*The request*. Reproduce the lines of the material exactly, excluding every image.

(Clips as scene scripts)
· · ·

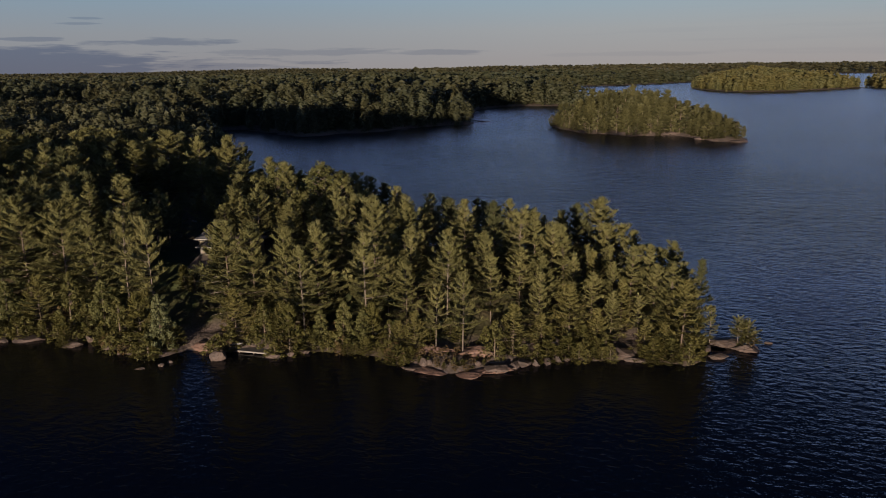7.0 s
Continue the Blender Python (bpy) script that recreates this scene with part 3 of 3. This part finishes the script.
def shrubby(x, y):
    key = rng.choice(("cedar", "cedar", "cedar", "spire", "spire", "bush", "russet"))
    return key, {"cedar": rng.uniform(2.2, 5.0), "spire": rng.uniform(4, 8), "bush": rng.uniform(4, 6.5), "russet": rng.uniform(2, 3.2)}[key], rng.uniform(1.0, 1.3)


def low_growth(x, y):
    if x > 12:
        return rng.choice(("cedar", "cedar", "spire")), rng.uniform(1.8, 3.8), rng.uniform(1.1, 1.4)
    return rng.choice(("scrub", "scrub", "cedar", "cedar", "russet")), rng.uniform(1.5, 3.2), rng.uniform(1.1, 1.45)


fill(-72, 41, 97.5, 112, 1.05, 190, low_growth, -0.5, 1.8)
fill(-72, 8, 98, 114, 2.0, 62, shrubby, 1.0, 6)
fill(8, 42, 100, 114, 2.8, 12, shrubby, 1.0, 4)
fill(-30, 41, 105, 136, 2.9, 54, lambda x, y: (rng.choice(("inner", "inner", "dark", "spire")), canopy(x) * rng.uniform(0.35, 0.70), rng.uniform(0.9, 1.1)), 4, where=lambda x, y: free(x, y) and not (x > 8 and y < 121))
fill(-72, 42, 104, 162, 3.7, 120, grown, 4)
# tight planting added here to close gaps in that shade
fill(-98, -60, 106, 142, 3.6, 30, lambda x, y: (rng.choice(("dark", "dark", "inner")), rng.uniform(12.5, 15.5), rng.uniform(0.95, 1.15)), 4)
fill(-175, -60, 104, 225, 5.6, 130, lambda x, y: (rng.choice(("inner", "inner", "inner", "inner", "pine", "broad", "dark")), rng.uniform(12, 18.5), rng.uniform(1.1, 1.4)), 4)
fill(-60, -20, 146, 200, 4.3, 60, lambda x, y: (rng.choice(("inner", "pine", "broad", "dark")), min(rng.uniform(12, 15.5), 15.5 - 0.17 * (y - 165)), rng.uniform(1.05, 1.3)), 3)

# low scrub on the open bank
fill(2.4, 13.0, 100.6, 104.8, 0.9, 34, lambda x, y: (rng.choice(("cedar", "russet", "russet")), rng.uniform(0.5, 1.2), rng.uniform(1.2, 1.8)), 0.9, where=lambda x, y: True)


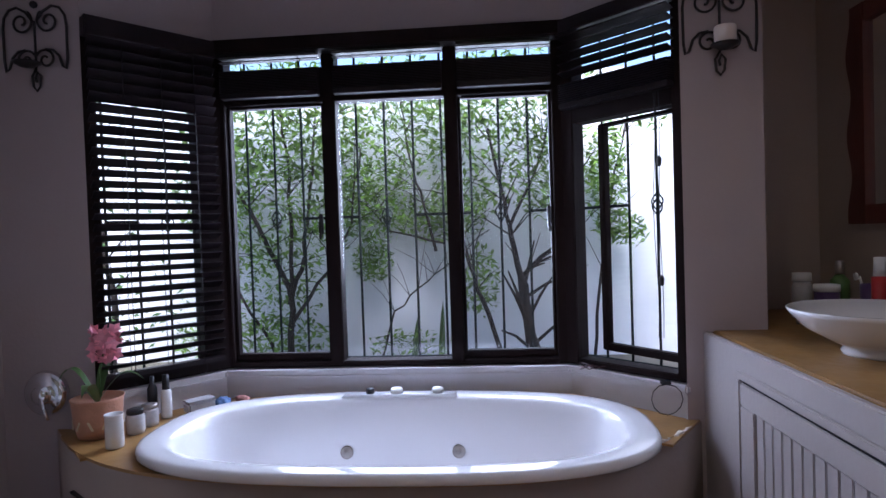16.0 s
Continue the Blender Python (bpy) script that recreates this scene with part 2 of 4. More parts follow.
def lathe(profile, sides=24, bm=None, m=None, cap=True):
    """Turned shape from (radius, z) pairs."""
    b = bmesh.new()
    rings = [[b.verts.new((r * math.cos(2 * math.pi * k / sides), r * math.sin(2 * math.pi * k / sides), z)) for k in range(sides)] for r, z in profile]
    for r0, r1 in zip(rings, rings[1:]):
        for k in range(sides):
            b.faces.new((r0[k], r0[(k + 1) % sides], r1[(k + 1) % sides], r1[k]))
    if cap:
        b.faces.new(rings[0][::-1])
        b.faces.new(rings[-1])
    if m is not None:
        b.transform(m)
    return join(bm, b)


def loft(rings, bm=None, cap0=True, cap1=True):
    b = bmesh.new()
    vs = [[b.verts.new(p) for p in ring] for ring in rings]
    n = len(vs[0])
    for r0, r1 in zip(vs, vs[1:]):
        for k in range(n):
            b.faces.new((r0[k], r0[(k + 1) % n], r1[(k + 1) % n], r1[k]))
    if cap0:
        b.faces.new(vs[0][::-1])
    if cap1:
        b.faces.new(vs[-1])
    return join(bm, b)


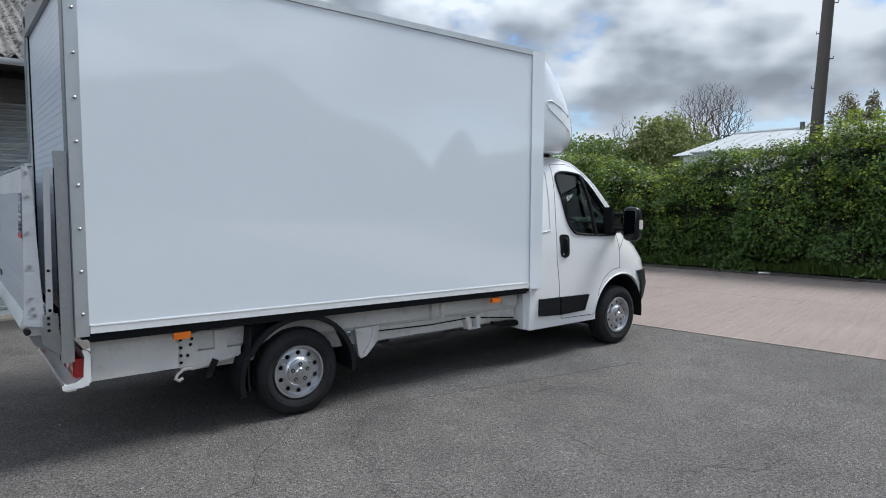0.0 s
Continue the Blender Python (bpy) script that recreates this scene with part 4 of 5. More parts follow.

· · ·

*Exercise output*.
7.0 s
Continue the Blender Python (bpy) script that recreates this scene with part 3 of 3. This part finishes the script.
def shrubby(x, y):
    key = rng.choice(("cedar", "cedar", "cedar", "spire", "spire", "bush", "russet"))
    return key, {"cedar": rng.uniform(2.2, 5.0), "spire": rng.uniform(4, 8), "bush": rng.uniform(4, 6.5), "russet": rng.uniform(2, 3.2)}[key], rng.uniform(1.0, 1.3)


def low_growth(x, y):
    if x > 12:
        return rng.choice(("cedar", "cedar", "spire")), rng.uniform(1.8, 3.8), rng.uniform(1.1, 1.4)
    return rng.choice(("scrub", "scrub", "cedar", "cedar", "russet")), rng.uniform(1.5, 3.2), rng.uniform(1.1, 1.45)


fill(-72, 41, 97.5, 112, 1.05, 190, low_growth, -0.5, 1.8)
fill(-72, 8, 98, 114, 2.0, 62, shrubby, 1.0, 6)
fill(8, 42, 100, 114, 2.8, 12, shrubby, 1.0, 4)
fill(-30, 41, 105, 136, 2.9, 54, lambda x, y: (rng.choice(("inner", "inner", "dark", "spire")), canopy(x) * rng.uniform(0.35, 0.70), rng.uniform(0.9, 1.1)), 4, where=lambda x, y: free(x, y) and not (x > 8 and y < 121))
fill(-72, 42, 104, 162, 3.7, 120, grown, 4)
# tight planting added here to close gaps in that shade
fill(-98, -60, 106, 142, 3.6, 30, lambda x, y: (rng.choice(("dark", "dark", "inner")), rng.uniform(12.5, 15.5), rng.uniform(0.95, 1.15)), 4)
fill(-175, -60, 104, 225, 5.6, 130, lambda x, y: (rng.choice(("inner", "inner", "inner", "inner", "pine", "broad", "dark")), rng.uniform(12, 18.5), rng.uniform(1.1, 1.4)), 4)
fill(-60, -20, 146, 200, 4.3, 60, lambda x, y: (rng.choice(("inner", "pine", "broad", "dark")), min(rng.uniform(12, 15.5), 15.5 - 0.17 * (y - 165)), rng.uniform(1.05, 1.3)), 3)

# low scrub on the open bank
fill(2.4, 13.0, 100.6, 104.8, 0.9, 34, lambda x, y: (rng.choice(("cedar", "russet", "russet")), rng.uniform(0.5, 1.2), rng.uniform(1.2, 1.8)), 0.9, where=lambda x, y: True)


16.0 s
Continue the Blender Python (bpy) script that recreates this scene with part 2 of 4. More parts follow.
def lathe(profile, sides=24, bm=None, m=None, cap=True):
    """Turned shape from (radius, z) pairs."""
    b = bmesh.new()
    rings = [[b.verts.new((r * math.cos(2 * math.pi * k / sides), r * math.sin(2 * math.pi * k / sides), z)) for k in range(sides)] for r, z in profile]
    for r0, r1 in zip(rings, rings[1:]):
        for k in range(sides):
            b.faces.new((r0[k], r0[(k + 1) % sides], r1[(k + 1) % sides], r1[k]))
    if cap:
        b.faces.new(rings[0][::-1])
        b.faces.new(rings[-1])
    if m is not None:
        b.transform(m)
    return join(bm, b)


def loft(rings, bm=None, cap0=True, cap1=True):
    b = bmesh.new()
    vs = [[b.verts.new(p) for p in ring] for ring in rings]
    n = len(vs[0])
    for r0, r1 in zip(vs, vs[1:]):
        for k in range(n):
            b.faces.new((r0[k], r0[(k + 1) % n], r1[(k + 1) % n], r1[k]))
    if cap0:
        b.faces.new(vs[0][::-1])
    if cap1:
        b.faces.new(vs[-1])
    return join(bm, b)


0.0 s
Continue the Blender Python (bpy) script that recreates this scene with part 4 of 5. More parts follow.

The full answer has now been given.